Nev; we currently do an eye goo session 4 or 5 times a day with 2 types of gel and as neither melt for hours every screen word is a blob of many mmmms.
Something tony wrote about instruments used as tide gauges bothered me. Bubble tubes would be the last straw in liquid level apparatus. Trust me, I had routines for those at many industrial sites and often used to make them to keep instalation costs down.
Typically they used compressed air via a flow regulator to create back pressure from a liquid in the storage vessel. Some form of transducer is used to convert back pressure to liquid depth. Air is simply the process isolator but it can be tricky to manage the small flows required at the bubbler.
“and typically with the newer equipment contradicts AGW” says who coh?
“just observing two facts doesn’t tell us anything about the relationship between the two, or to a third fact” All measurement requires the use of standards in practice and typically 3 is enough to overcome uncertainties.
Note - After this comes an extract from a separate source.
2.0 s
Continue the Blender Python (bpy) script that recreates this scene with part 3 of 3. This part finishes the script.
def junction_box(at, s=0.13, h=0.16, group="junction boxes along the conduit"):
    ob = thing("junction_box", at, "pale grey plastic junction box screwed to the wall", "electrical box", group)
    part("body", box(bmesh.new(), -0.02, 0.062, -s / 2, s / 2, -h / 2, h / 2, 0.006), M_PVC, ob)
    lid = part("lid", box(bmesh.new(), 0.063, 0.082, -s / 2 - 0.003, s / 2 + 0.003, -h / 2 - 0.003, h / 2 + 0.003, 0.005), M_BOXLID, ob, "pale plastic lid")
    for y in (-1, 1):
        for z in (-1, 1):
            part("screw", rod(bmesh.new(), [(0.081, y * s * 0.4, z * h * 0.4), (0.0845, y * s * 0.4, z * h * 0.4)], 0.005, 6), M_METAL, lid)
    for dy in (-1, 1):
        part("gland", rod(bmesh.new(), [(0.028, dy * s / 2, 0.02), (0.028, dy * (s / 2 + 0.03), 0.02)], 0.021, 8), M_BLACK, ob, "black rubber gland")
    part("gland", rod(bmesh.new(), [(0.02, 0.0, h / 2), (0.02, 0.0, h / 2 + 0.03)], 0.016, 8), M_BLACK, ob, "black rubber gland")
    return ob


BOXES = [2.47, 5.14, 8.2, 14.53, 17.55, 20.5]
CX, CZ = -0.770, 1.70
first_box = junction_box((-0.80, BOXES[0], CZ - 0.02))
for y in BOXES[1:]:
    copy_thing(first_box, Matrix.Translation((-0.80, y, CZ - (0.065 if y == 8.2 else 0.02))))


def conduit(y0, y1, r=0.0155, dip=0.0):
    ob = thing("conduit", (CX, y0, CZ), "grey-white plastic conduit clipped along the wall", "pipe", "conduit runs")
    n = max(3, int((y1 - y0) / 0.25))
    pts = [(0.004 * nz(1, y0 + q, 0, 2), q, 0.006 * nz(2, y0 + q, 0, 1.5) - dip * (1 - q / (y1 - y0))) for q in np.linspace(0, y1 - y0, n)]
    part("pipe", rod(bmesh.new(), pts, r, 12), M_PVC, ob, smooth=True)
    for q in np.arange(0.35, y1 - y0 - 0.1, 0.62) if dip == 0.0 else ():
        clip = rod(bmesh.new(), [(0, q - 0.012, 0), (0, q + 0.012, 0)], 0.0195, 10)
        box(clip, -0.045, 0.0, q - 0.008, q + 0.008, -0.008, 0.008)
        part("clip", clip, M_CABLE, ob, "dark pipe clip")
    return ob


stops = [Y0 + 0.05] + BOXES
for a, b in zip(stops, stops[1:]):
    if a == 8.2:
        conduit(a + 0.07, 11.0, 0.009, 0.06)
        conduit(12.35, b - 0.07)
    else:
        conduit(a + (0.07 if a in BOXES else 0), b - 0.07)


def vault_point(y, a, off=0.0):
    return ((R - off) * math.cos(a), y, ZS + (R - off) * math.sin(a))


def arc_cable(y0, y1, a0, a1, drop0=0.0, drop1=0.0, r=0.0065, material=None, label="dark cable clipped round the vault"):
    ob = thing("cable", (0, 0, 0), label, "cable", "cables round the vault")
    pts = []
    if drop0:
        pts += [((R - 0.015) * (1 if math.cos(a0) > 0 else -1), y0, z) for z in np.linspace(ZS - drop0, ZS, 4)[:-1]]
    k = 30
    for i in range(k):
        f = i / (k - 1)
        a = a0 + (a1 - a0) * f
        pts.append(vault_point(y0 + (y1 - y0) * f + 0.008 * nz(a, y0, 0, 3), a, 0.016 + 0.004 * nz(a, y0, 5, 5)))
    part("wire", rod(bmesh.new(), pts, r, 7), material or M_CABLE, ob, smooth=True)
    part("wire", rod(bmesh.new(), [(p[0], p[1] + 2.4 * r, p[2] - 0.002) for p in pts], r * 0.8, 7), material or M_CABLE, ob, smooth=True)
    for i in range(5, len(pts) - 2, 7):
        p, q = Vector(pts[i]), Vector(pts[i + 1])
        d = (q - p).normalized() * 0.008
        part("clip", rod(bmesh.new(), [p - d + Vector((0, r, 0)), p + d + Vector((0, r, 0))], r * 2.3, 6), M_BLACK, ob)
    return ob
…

This is the reason SD’s marks and claims wont wash in polite societies used to references.
‘The large contrast between warm maxima and cool minima resulted in the mean diurnal temperature range being the third-highest on record. The more extreme years of 1994 and 2002 also saw severe drought over most of Australia.’
Anyone interested in bushfire science should see this photo taken by “Chug” 4th Jan from a plane leaving Hobart Airport.
Please note at full resolution; in the atmospherics, a smoke ceiling and high turbulence. On the ground; dryness of grass lands, ratio of grass to bush and sea on the horizon both sides of the Tasman Peninsula.
Gav, when you live where I live, right on a big forest, you’re very interested in bushfire. Some people in the city also take an active interest in bushfire. Tony Abbott has been personally and deeply engaged for many years, hasn’t he?
Now would be a good time to thank those very busy people who sacrifice precious weekends, evenings and sleep to keep us safe. People like Tony Abbott.